Reproduce the listing below exactly, minus its pictures.

● ● ●

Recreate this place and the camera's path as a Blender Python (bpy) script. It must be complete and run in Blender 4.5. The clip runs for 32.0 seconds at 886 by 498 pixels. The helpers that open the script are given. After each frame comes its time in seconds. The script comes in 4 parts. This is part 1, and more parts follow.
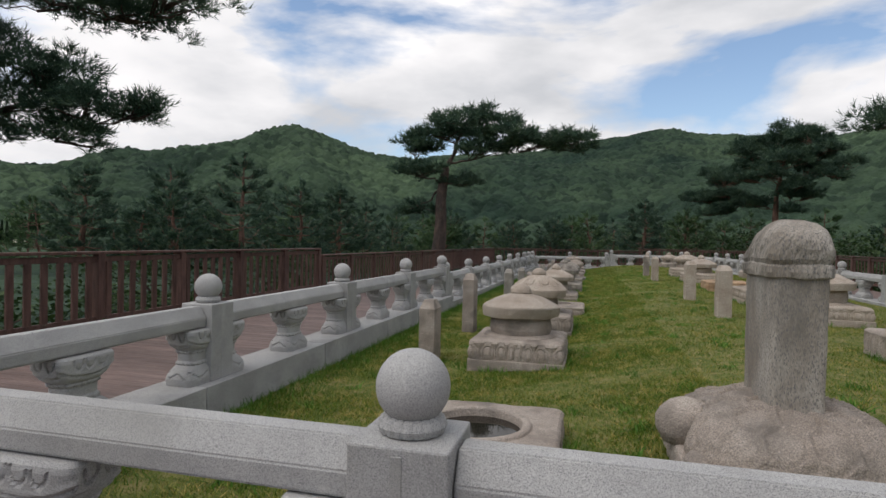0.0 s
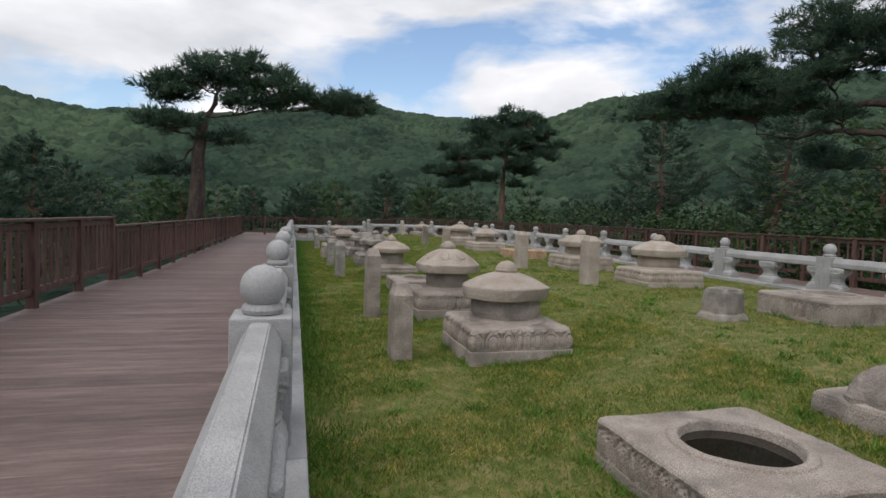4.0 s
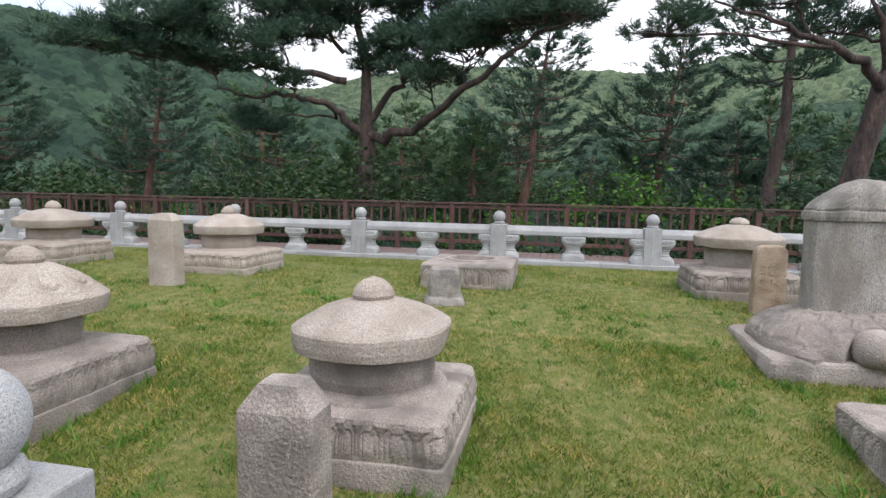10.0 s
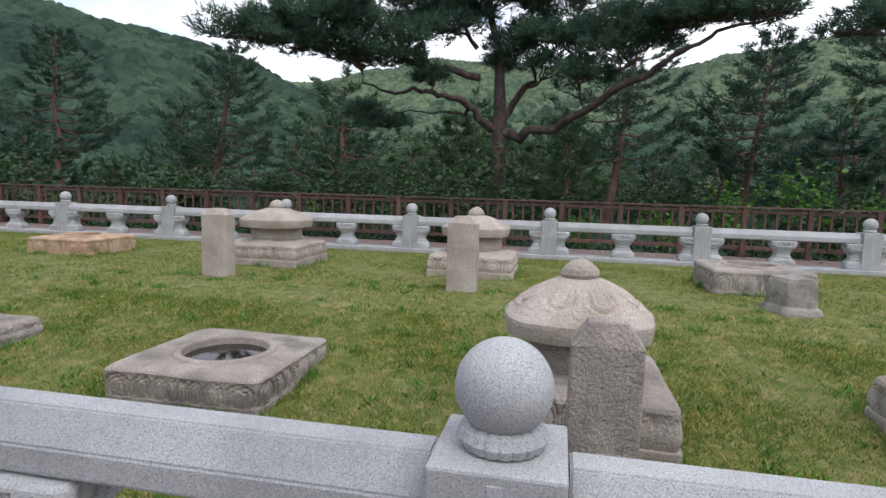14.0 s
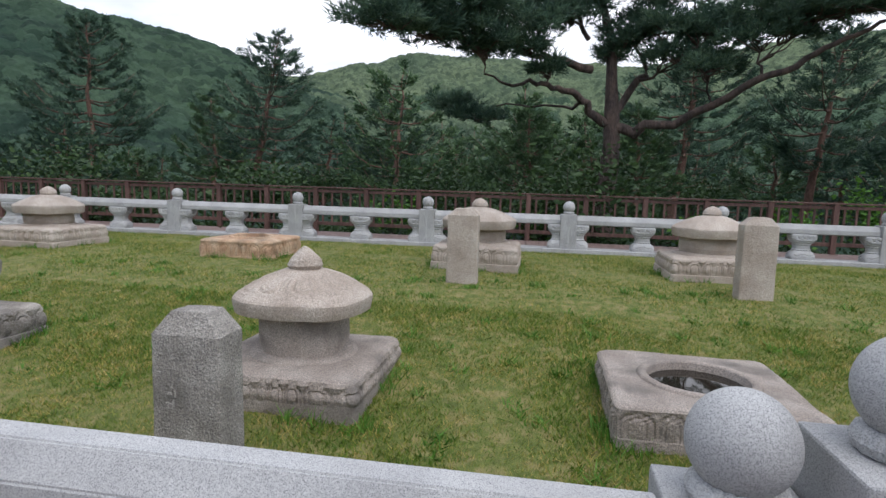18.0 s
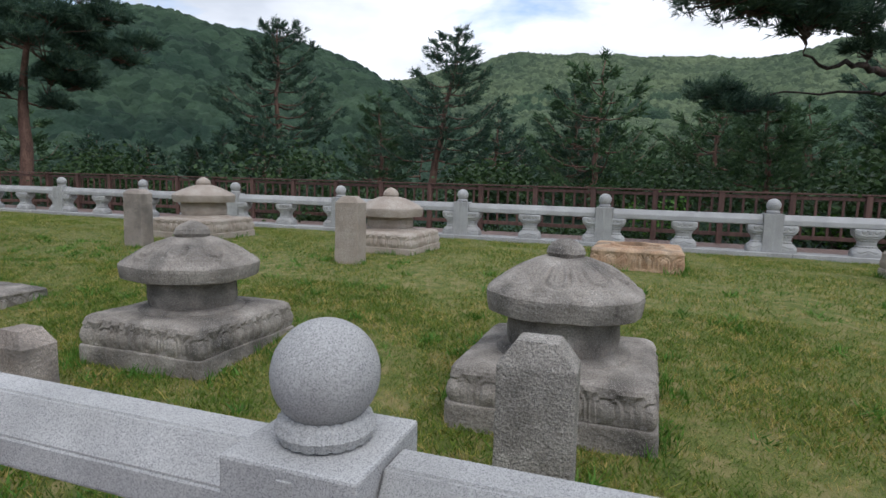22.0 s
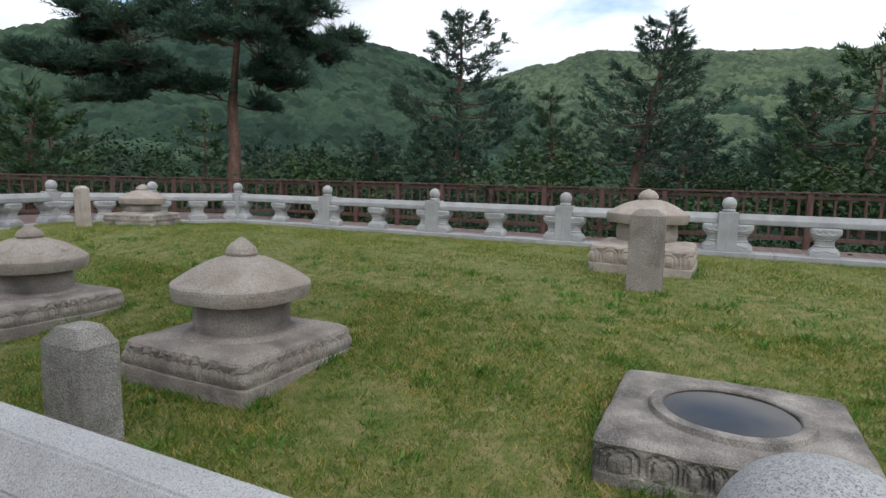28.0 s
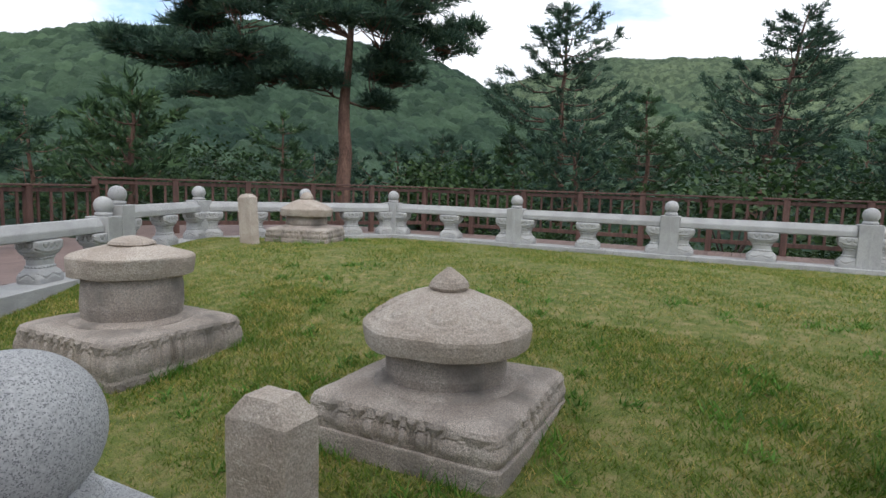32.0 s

● ● ●

_Written response_
Recreate this place and the camera's path as a Blender Python (bpy) script. It must be complete and run in Blender 4.5. The clip runs for 32.0 seconds at 886 by 498 pixels. The helpers that open the script are given. After each frame comes its time in seconds. The script comes in 4 parts. This is part 1, and more parts follow.
0.0 s
4.0 s
10.0 s
14.0 s
18.0 s
22.0 s
28.0 s
32.0 s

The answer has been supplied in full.